_Exercise:_ Using the records below, quote only the span that opens with the line containing "4. More parts follow." and closes with the line containing "painted concrete ceiling", exactly and inclusively.

--- Start of Material provided ---

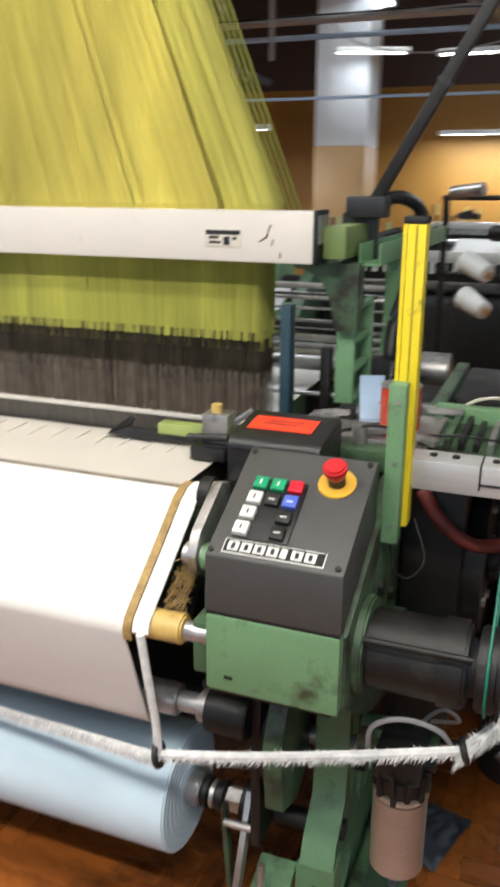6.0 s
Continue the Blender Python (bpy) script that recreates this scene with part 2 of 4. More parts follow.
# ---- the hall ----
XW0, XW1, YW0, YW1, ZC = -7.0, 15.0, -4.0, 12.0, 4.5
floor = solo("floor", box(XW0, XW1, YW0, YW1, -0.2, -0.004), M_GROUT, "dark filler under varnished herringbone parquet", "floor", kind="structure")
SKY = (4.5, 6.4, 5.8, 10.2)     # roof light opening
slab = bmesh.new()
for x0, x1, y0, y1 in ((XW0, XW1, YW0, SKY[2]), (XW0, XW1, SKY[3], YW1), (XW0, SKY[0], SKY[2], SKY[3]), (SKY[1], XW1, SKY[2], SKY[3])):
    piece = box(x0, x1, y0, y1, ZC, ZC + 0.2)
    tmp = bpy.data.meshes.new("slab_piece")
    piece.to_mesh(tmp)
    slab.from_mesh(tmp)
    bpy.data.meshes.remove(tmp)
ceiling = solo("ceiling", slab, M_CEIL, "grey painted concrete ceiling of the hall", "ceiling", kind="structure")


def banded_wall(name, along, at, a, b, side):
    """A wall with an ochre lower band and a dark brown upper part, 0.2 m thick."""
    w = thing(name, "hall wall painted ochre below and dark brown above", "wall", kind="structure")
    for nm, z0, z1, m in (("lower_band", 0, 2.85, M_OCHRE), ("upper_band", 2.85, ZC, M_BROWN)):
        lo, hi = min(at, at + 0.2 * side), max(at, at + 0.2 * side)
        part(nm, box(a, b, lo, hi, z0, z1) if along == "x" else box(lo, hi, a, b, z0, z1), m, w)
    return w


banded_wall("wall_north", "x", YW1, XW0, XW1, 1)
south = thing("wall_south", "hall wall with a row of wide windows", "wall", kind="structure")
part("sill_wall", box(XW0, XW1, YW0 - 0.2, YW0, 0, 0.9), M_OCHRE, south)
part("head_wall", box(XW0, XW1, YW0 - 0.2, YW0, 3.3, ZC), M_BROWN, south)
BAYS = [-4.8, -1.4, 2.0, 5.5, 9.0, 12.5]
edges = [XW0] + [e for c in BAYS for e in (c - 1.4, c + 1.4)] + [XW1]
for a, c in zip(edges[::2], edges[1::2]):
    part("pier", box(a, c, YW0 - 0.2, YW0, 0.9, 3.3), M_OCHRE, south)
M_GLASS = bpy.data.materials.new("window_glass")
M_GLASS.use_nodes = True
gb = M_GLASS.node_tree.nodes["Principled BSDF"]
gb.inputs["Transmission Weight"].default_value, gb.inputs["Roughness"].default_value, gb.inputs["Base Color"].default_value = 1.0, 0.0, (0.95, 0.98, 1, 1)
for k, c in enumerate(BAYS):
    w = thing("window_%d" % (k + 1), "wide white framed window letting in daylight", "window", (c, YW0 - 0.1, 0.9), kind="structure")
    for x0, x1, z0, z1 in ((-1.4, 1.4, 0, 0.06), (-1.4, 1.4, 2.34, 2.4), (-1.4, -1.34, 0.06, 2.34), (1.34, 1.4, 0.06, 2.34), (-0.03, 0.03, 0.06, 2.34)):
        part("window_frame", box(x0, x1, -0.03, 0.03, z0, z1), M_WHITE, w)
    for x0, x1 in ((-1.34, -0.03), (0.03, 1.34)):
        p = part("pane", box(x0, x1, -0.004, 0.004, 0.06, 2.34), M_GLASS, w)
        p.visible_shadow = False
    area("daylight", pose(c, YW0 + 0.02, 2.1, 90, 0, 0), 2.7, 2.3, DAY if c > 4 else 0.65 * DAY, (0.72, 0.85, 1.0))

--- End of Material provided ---
--- Start of Material provided ---

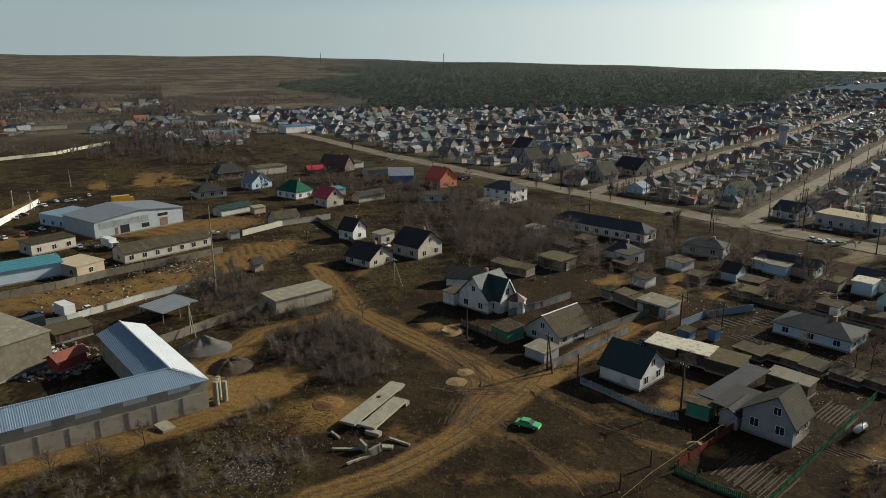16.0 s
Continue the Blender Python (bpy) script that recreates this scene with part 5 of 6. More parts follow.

--- End of Material provided ---

_Solution to this problem:_
Continue the Blender Python (bpy) script that recreates this scene with part 2 of 4. More parts follow.
# ---- the hall ----
XW0, XW1, YW0, YW1, ZC = -7.0, 15.0, -4.0, 12.0, 4.5
floor = solo("floor", box(XW0, XW1, YW0, YW1, -0.2, -0.004), M_GROUT, "dark filler under varnished herringbone parquet", "floor", kind="structure")
SKY = (4.5, 6.4, 5.8, 10.2)     # roof light opening
slab = bmesh.new()
for x0, x1, y0, y1 in ((XW0, XW1, YW0, SKY[2]), (XW0, XW1, SKY[3], YW1), (XW0, SKY[0], SKY[2], SKY[3]), (SKY[1], XW1, SKY[2], SKY[3])):
    piece = box(x0, x1, y0, y1, ZC, ZC + 0.2)
    tmp = bpy.data.meshes.new("slab_piece")
    piece.to_mesh(tmp)
    slab.from_mesh(tmp)
    bpy.data.meshes.remove(tmp)
ceiling = solo("ceiling", slab, M_CEIL, "grey painted concrete ceiling of the hall", "ceiling", kind="structure")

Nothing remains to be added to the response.